Christianity teaches that there are multiple gods
In that supernatural realm are many different beings. The primary being, and the originator of everything, is the Creator God, who calls himself Yahweh. However, when he created the rest of what exists, he created both supernatural and natural beings, not just natural ones.
Typically, Christians talk today about supernatural beings in terms of angels and demons. But that’s not the only way the Bible talks about them. The Bible mentions many different gods, as well as beings called “rulers,” “powers,” “thrones,” and “dominions” (Eph 6:12, Col 1:16).
Some Christians believe that these other gods don’t actually exist. However, that’s not what the Bible seems to indicate.
So I believe that these 3000 gods are more or less all real. It’s just that only one of them was the source of all reality, and therefore only one of them deserves to be recognized as the Creator God. The others are wannabes who want to steal worship from the one God who truly deserves to be worshiped.
So you can see that the original objection to Christianity fails. Christianity doesn’t deny the existence of all these other gods. Christianity is entirely different from naturalism, not just naturalism plus God.
You could object, “Why be a supernaturalist when there’s no evidence for the supernatural?” But Christians believe that there is evidence for the supernatural—just not scientific evidence, since science is merely the study of the natural world, not the study of the supernatural world. But that’s an argument for another day.
For more information on early church teachings about angels and demons, I recommend this course.
Other religions have miracle claims, too
Another form of this atheistic argument goes like this: “People in all sorts of religions claim they experience miracles, but you don’t believe that their miracle claims prove their religion. So why do you believe in your miracle claims?”

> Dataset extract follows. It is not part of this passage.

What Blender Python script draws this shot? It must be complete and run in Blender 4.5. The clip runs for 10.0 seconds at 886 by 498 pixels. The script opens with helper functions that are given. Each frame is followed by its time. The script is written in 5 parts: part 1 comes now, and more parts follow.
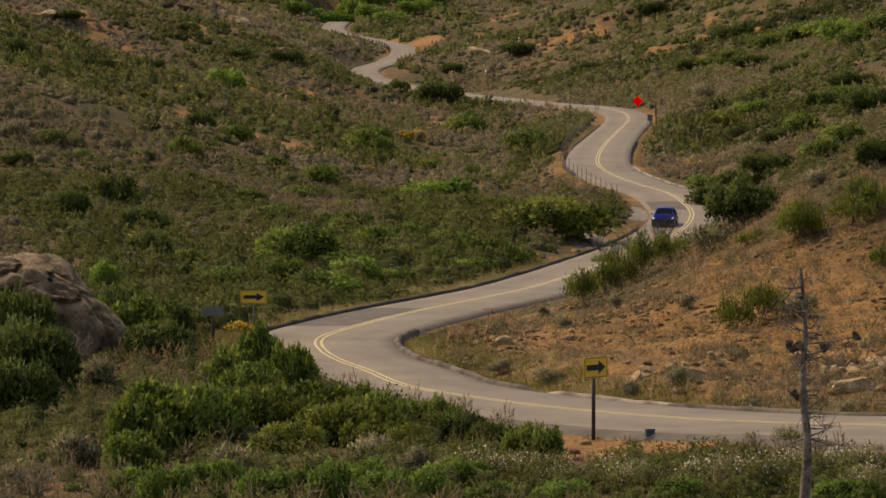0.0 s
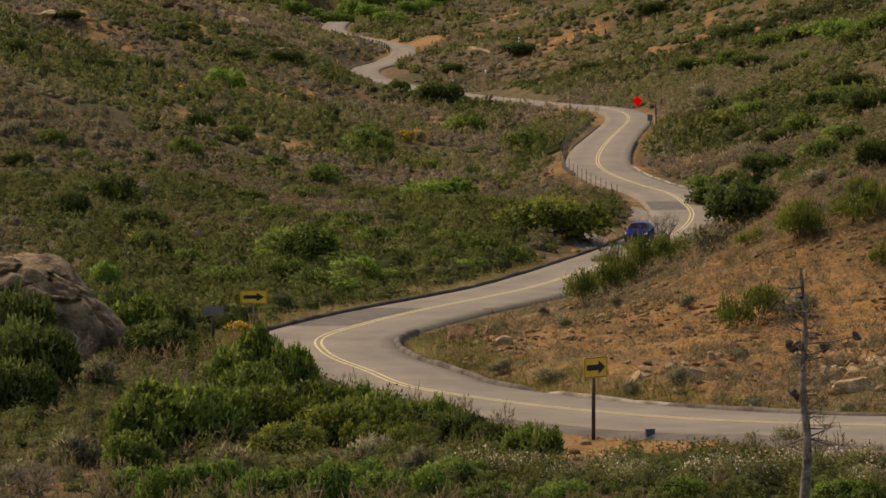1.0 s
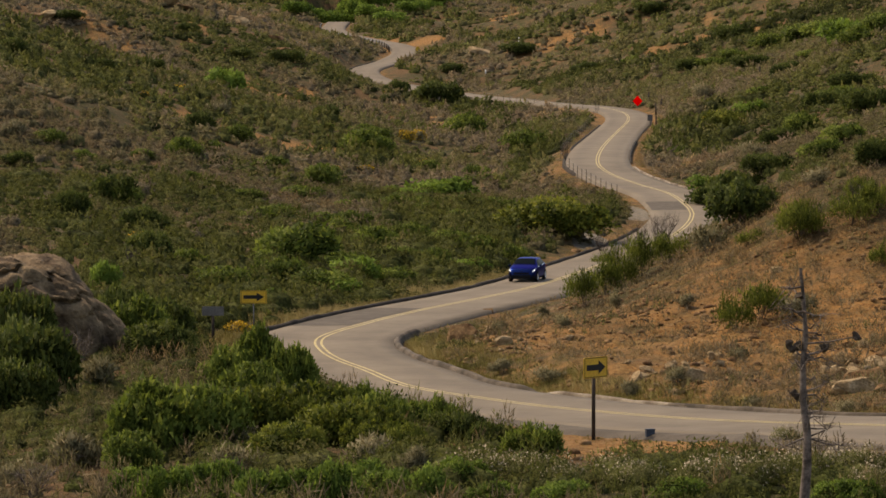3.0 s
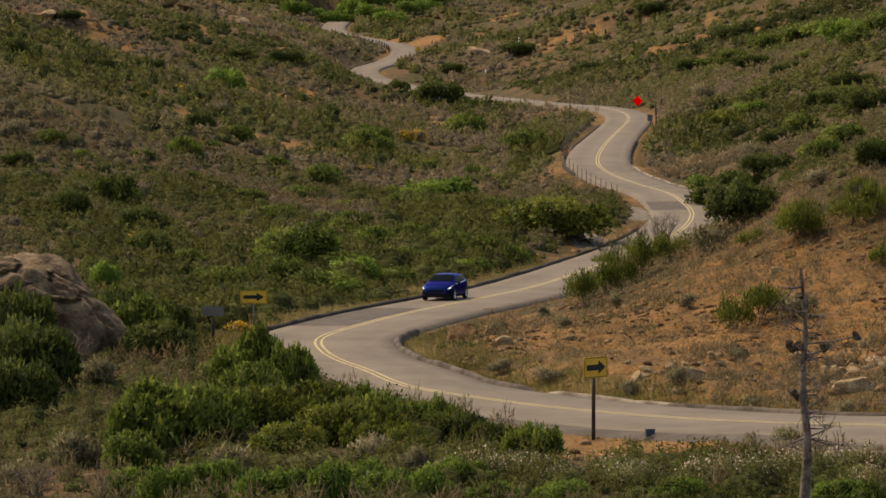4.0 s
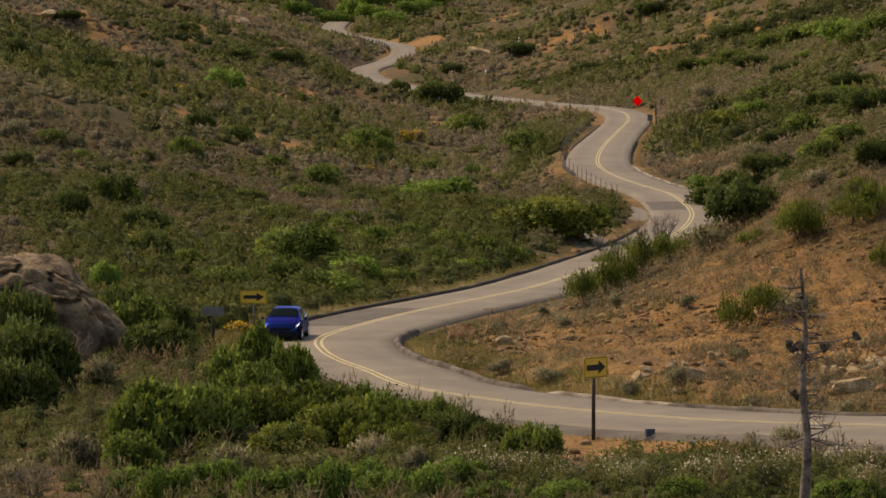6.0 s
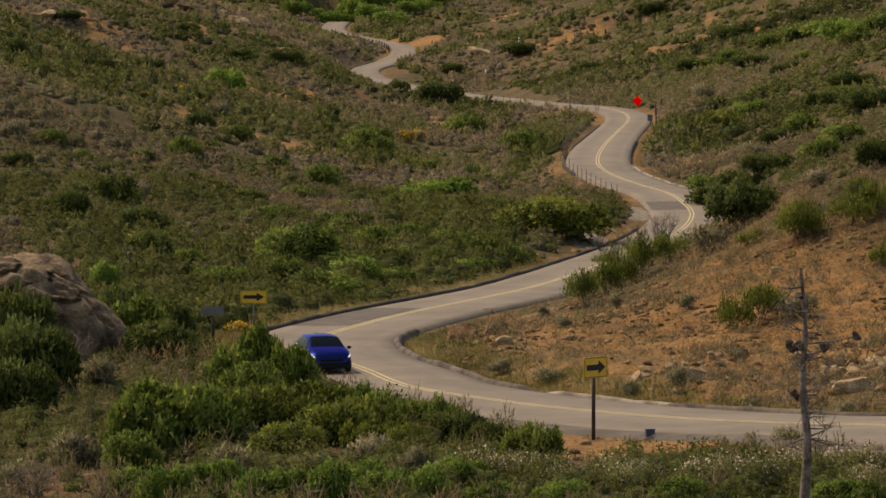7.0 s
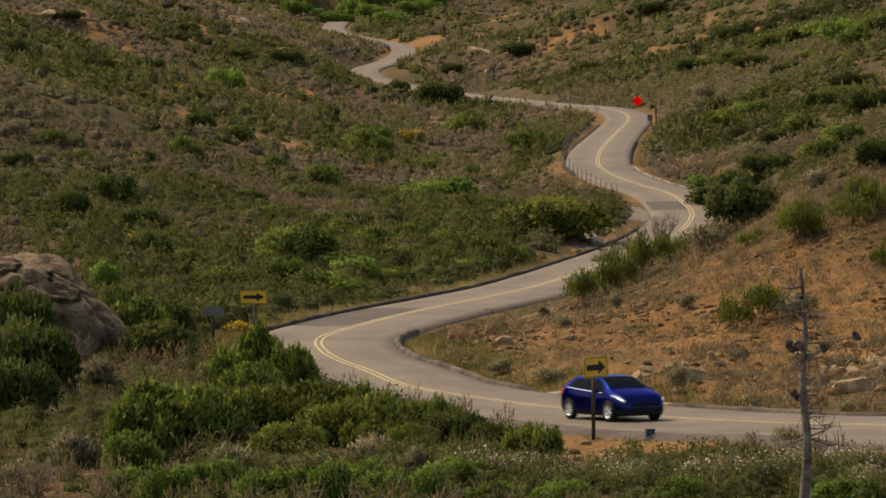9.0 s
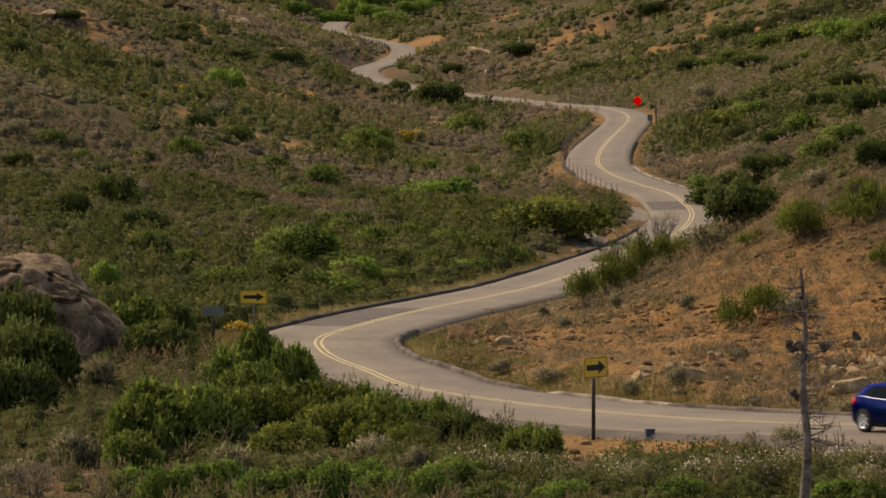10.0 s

Again, Christianity teaches that there will be many miracles and supernatural events outside of Christianity. After all, if there are lots of other supernatural “gods,” it would make sense that they would try to convince people to follow them by working miracles. However, Christianity offers us criteria for testing whether or not a miracle should convince us that the miracle-worker is trustworthy:
- Not all miracles are evidence that the miracle-workers are trustworthy (Matt 24:24). This makes sense if there are many different spiritual beings other than God.
- If someone makes a prophecy, and it doesn’t come true, they are not trustworthy (Deut 18:22). Again, this makes sense, because God knows the future, whereas these other beings might be mistaken about the future.
- All true prophets will be living virtuous lives (Matt 7:15-16). This makes sense, because God is able to empower us to do virtue, whereas other beings can’t help humans become truly virtuous.
- God chose the authentication of his message to be raising Jesus from the dead (Acts 17:31). This makes sense, because death is so ultimate and irreversible that only God can completely reverse it.
Other religions have religious texts, too
This argument also takes the form of pointing out that other religions have their own religious texts. But of course that’s not an objection—we would expect that to be the case. The question simply is, “Which religious text has the best evidence for its truth?” And the Bible is arguably the most consistent, historically accurate, and moral religious text out there.
Non-Christians also have religious experiences
Finally, people also point out that it’s not only Christians who have religious experiences. People from other religions do, too. In fact, it’s been pointed out that scientists know what areas of the brain light up whenever people have religious experiences—doesn’t this all mean that all religious experiences are fake?
Of course, that’s a bad argument as well. We would expect that, if there are multiple supernatural “gods,” that all these different gods would want to interact with their followers by giving them religious experiences.
Furthermore, as embodied creatures, of course our brains light up whenever we do things. That’s only to be expected. Our brains light up whenever we touch objects—does that mean that we aren’t really touching objects? In fact, scientists can actually stimulate the brain such that people are deceived into thinking that they are touching an object when they aren’t. Does that mean that no one ever touches an object? So even if scientists can stimulate the brain such that people are deceived into thinking that they are having a religious experience, that doesn’t mean that no one’s religious experiences are real.
Again, the question is whether the religious experiences should convince us to trust them. And again, we need to test them according to principles like the ones laid out in the Bible.